>> START Dataset extract
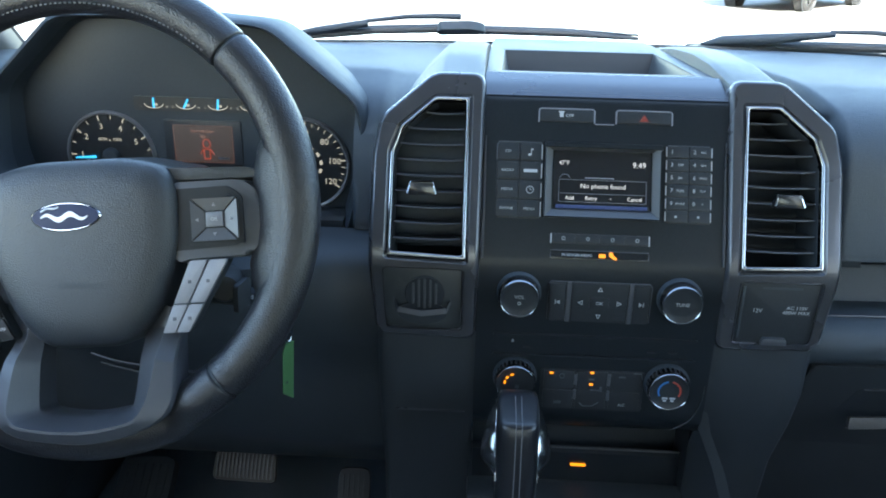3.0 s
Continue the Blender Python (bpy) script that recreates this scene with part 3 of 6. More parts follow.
def centre_vent(s):
    vent = thing("air_vent", "chrome-framed air vent with black horizontal slats", "air vent", tuple(FACE @ Vector((s * 0.18, -0.16, 0))), "dash air vents")
    part("chrome_frame", ring(mirrored(rounded(CH_OUT, 0.003), s), mirrored(rounded(CH_IN, 0.003), s), FACE, -0.006, 0.0066, 0.0016, 3), CHROME, vent, "bright chrome frame")
    part("duct", loft([[FACE @ Vector((x, y, -0.001)) for x, y in mirrored(CH_IN, s)], [FACE @ Vector((x * 0.99, y, -0.055)) for x, y in mirrored(CH_IN, s)], [FACE @ Vector((s * 0.18, -0.08, -0.056)) for _ in CH_IN]], closed=True), DUCT, vent)
    for k in range(9):
        v = -0.0125 - 0.0166 * k
        x1 = 0.2165 if v < -0.057 else (0.2095 + (v + 0.033) * -0.3 if v < -0.033 else 0.1755 + (-0.002 - v) * 1.11)
        sec = [(-0.0007, -0.0050), (0.0005, -0.0050), (0.0062, -0.032), (0.0050, -0.0325)]
        ends = [0.1468 + (x1 - 0.1468) * i / 6 for i in range(7)]
        bow = [0.0011 * (1 - ((i - 3) / 3) ** 2) for i in range(7)]
        blade = part("slat", loft([[FACE @ Vector((s * x, v + a - b, n)) for a, n in sec] for x, b in zip(ends, bow)], closed=True, caps=True), SLAT, vent)
        part("slat_edge", tube([FACE @ Vector((s * x, v - b, -0.0046)) for x, b in zip(ends, bow)], 0.0010, 6), SLATEDGE, blade, "pale front edge, caught light painted in")
    part("tab", slab(rounded([(-0.016, -0.0068), (0.0165, -0.0068), (0.012, 0.0068), (-0.012, 0.0068)], 0.0015), FACE @ Matrix.Translation((s * 0.1885, -0.0935, 0.0)) @ Matrix.Rotation(radians(18), 4, 'X'), -0.006, 0.003, 0.0015), TAB, vent, "glossy vent slider tab")
    for dx in (-0.0135, 0.0135):
        part("tab_edge", tube([FACE @ Vector((s * 0.1885 + dx * 1.12, -0.1000, 0.0045)), FACE @ Vector((s * 0.1885 + dx * 0.85, -0.0875, 0.0025))], 0.0011, 6), CHROME, vent)
    return vent


for s in (-1, 1):
    wing(s)
    centre_vent(s)

# panel under the driver-side vent: small round sensor vent with a scoop
sensor = thing("sensor_vent", "round black cabin vent above a scooped lip", "vent", (-0.184, -0.07, 1.03))
part("plate", slab(rounded([(-0.226, 1.018), (-0.143, 1.018), (-0.143, 1.088), (-0.226, 1.088)], 0.005), LOW, -0.02, -0.002, 0.001), PLASTIC, sensor)
# Thin tube drawn for the highlight round the plate's rim.
part("outline", tube([LOW @ Vector((x, y, -0.0004)) for x, y in rounded([(-0.2265, 1.0175), (-0.1425, 1.0175), (-0.1425, 1.0885), (-0.2265, 1.0885)], 0.005)], 0.0012, 6, closed=True), SATIN, sensor, "pale edge line, rim highlight drawn in")
SV = LOW @ Matrix.Translation((-0.182, 1.058, -0.002))
part("round_grille", lathe([(0.0, 0.0012), (0.020, 0.0012), (0.021, 0.0)], SV, 28), DUCT, sensor)
# Flat dark oval stands in for the shade under the scoop.
part("scoop_shade", slab(ellipse(-0.184, 1.0365, 0.026, 0.0135, 28), LOW, -0.002, -0.0006), DUCT, sensor)
for k in range(5):
    h = 0.017 * math.sqrt(max(0.05, 1 - ((k - 2) / 2.8) ** 2))
    part("grille_bar", slab(rect(-0.012 + 0.006 * k, 0.001, 0.0022, 2 * h, 0.0008, 2), SV, 0.001, 0.0035, 0.0006), SPOKE, sensor)
part("scoop", loft([[LOW @ Vector((-0.184 + x, 1.049 - d, n)) for x, d, n in ((-0.030, -0.004, -0.002), (-0.026, 0.003, 0.006), (0.0, 0.006, 0.009), (0.026, 0.003, 0.006), (0.030, -0.004, -0.002))],
                    [LOW @ Vector((-0.184 + x, 1.043 - d, n)) for x, d, n in ((-0.030, -0.004, -0.002), (-0.026, 0.003, 0.007), (0.0, 0.006, 0.010), (0.026, 0.003, 0.007), (0.030, -0.004, -0.002))],
                    [LOW @ Vector((-0.184 + x, 1.040 - d, n)) for x, d, n in ((-0.028, -0.004, -0.002), (-0.022, 0.003, -0.002), (0.0, 0.004, -0.002), (0.022, 0.003, -0.002), (0.028, -0.004, -0.002))]]), SPOKE, sensor, "grey scooped lip", 50)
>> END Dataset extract
What the task requires:
Copy every line of the data word for word, omitting the images.

Complete answer:
3.0 s
Continue the Blender Python (bpy) script that recreates this scene with part 3 of 6. More parts follow.
def centre_vent(s):
    vent = thing("air_vent", "chrome-framed air vent with black horizontal slats", "air vent", tuple(FACE @ Vector((s * 0.18, -0.16, 0))), "dash air vents")
    part("chrome_frame", ring(mirrored(rounded(CH_OUT, 0.003), s), mirrored(rounded(CH_IN, 0.003), s), FACE, -0.006, 0.0066, 0.0016, 3), CHROME, vent, "bright chrome frame")
    part("duct", loft([[FACE @ Vector((x, y, -0.001)) for x, y in mirrored(CH_IN, s)], [FACE @ Vector((x * 0.99, y, -0.055)) for x, y in mirrored(CH_IN, s)], [FACE @ Vector((s * 0.18, -0.08, -0.056)) for _ in CH_IN]], closed=True), DUCT, vent)
    for k in range(9):
        v = -0.0125 - 0.0166 * k
        x1 = 0.2165 if v < -0.057 else (0.2095 + (v + 0.033) * -0.3 if v < -0.033 else 0.1755 + (-0.002 - v) * 1.11)
        sec = [(-0.0007, -0.0050), (0.0005, -0.0050), (0.0062, -0.032), (0.0050, -0.0325)]
        ends = [0.1468 + (x1 - 0.1468) * i / 6 for i in range(7)]
        bow = [0.0011 * (1 - ((i - 3) / 3) ** 2) for i in range(7)]
        blade = part("slat", loft([[FACE @ Vector((s * x, v + a - b, n)) for a, n in sec] for x, b in zip(ends, bow)], closed=True, caps=True), SLAT, vent)
        part("slat_edge", tube([FACE @ Vector((s * x, v - b, -0.0046)) for x, b in zip(ends, bow)], 0.0010, 6), SLATEDGE, blade, "pale front edge, caught light painted in")
    part("tab", slab(rounded([(-0.016, -0.0068), (0.0165, -0.0068), (0.012, 0.0068), (-0.012, 0.0068)], 0.0015), FACE @ Matrix.Translation((s * 0.1885, -0.0935, 0.0)) @ Matrix.Rotation(radians(18), 4, 'X'), -0.006, 0.003, 0.0015), TAB, vent, "glossy vent slider tab")
    for dx in (-0.0135, 0.0135):
        part("tab_edge", tube([FACE @ Vector((s * 0.1885 + dx * 1.12, -0.1000, 0.0045)), FACE @ Vector((s * 0.1885 + dx * 0.85, -0.0875, 0.0025))], 0.0011, 6), CHROME, vent)
    return vent


for s in (-1, 1):
    wing(s)
    centre_vent(s)

# panel under the driver-side vent: small round sensor vent with a scoop
sensor = thing("sensor_vent", "round black cabin vent above a scooped lip", "vent", (-0.184, -0.07, 1.03))
part("plate", slab(rounded([(-0.226, 1.018), (-0.143, 1.018), (-0.143, 1.088), (-0.226, 1.088)], 0.005), LOW, -0.02, -0.002, 0.001), PLASTIC, sensor)
# Thin tube drawn for the highlight round the plate's rim.
part("outline", tube([LOW @ Vector((x, y, -0.0004)) for x, y in rounded([(-0.2265, 1.0175), (-0.1425, 1.0175), (-0.1425, 1.0885), (-0.2265, 1.0885)], 0.005)], 0.0012, 6, closed=True), SATIN, sensor, "pale edge line, rim highlight drawn in")
SV = LOW @ Matrix.Translation((-0.182, 1.058, -0.002))
part("round_grille", lathe([(0.0, 0.0012), (0.020, 0.0012), (0.021, 0.0)], SV, 28), DUCT, sensor)
# Flat dark oval stands in for the shade under the scoop.
part("scoop_shade", slab(ellipse(-0.184, 1.0365, 0.026, 0.0135, 28), LOW, -0.002, -0.0006), DUCT, sensor)
for k in range(5):
    h = 0.017 * math.sqrt(max(0.05, 1 - ((k - 2) / 2.8) ** 2))
    part("grille_bar", slab(rect(-0.012 + 0.006 * k, 0.001, 0.0022, 2 * h, 0.0008, 2), SV, 0.001, 0.0035, 0.0006), SPOKE, sensor)
part("scoop", loft([[LOW @ Vector((-0.184 + x, 1.049 - d, n)) for x, d, n in ((-0.030, -0.004, -0.002), (-0.026, 0.003, 0.006), (0.0, 0.006, 0.009), (0.026, 0.003, 0.006), (0.030, -0.004, -0.002))],
                    [LOW @ Vector((-0.184 + x, 1.043 - d, n)) for x, d, n in ((-0.030, -0.004, -0.002), (-0.026, 0.003, 0.007), (0.0, 0.006, 0.010), (0.026, 0.003, 0.007), (0.030, -0.004, -0.002))],
                    [LOW @ Vector((-0.184 + x, 1.040 - d, n)) for x, d, n in ((-0.028, -0.004, -0.002), (-0.022, 0.003, -0.002), (0.0, 0.004, -0.002), (0.022, 0.003, -0.002), (0.028, -0.004, -0.002))]]), SPOKE, sensor, "grey scooped lip", 50)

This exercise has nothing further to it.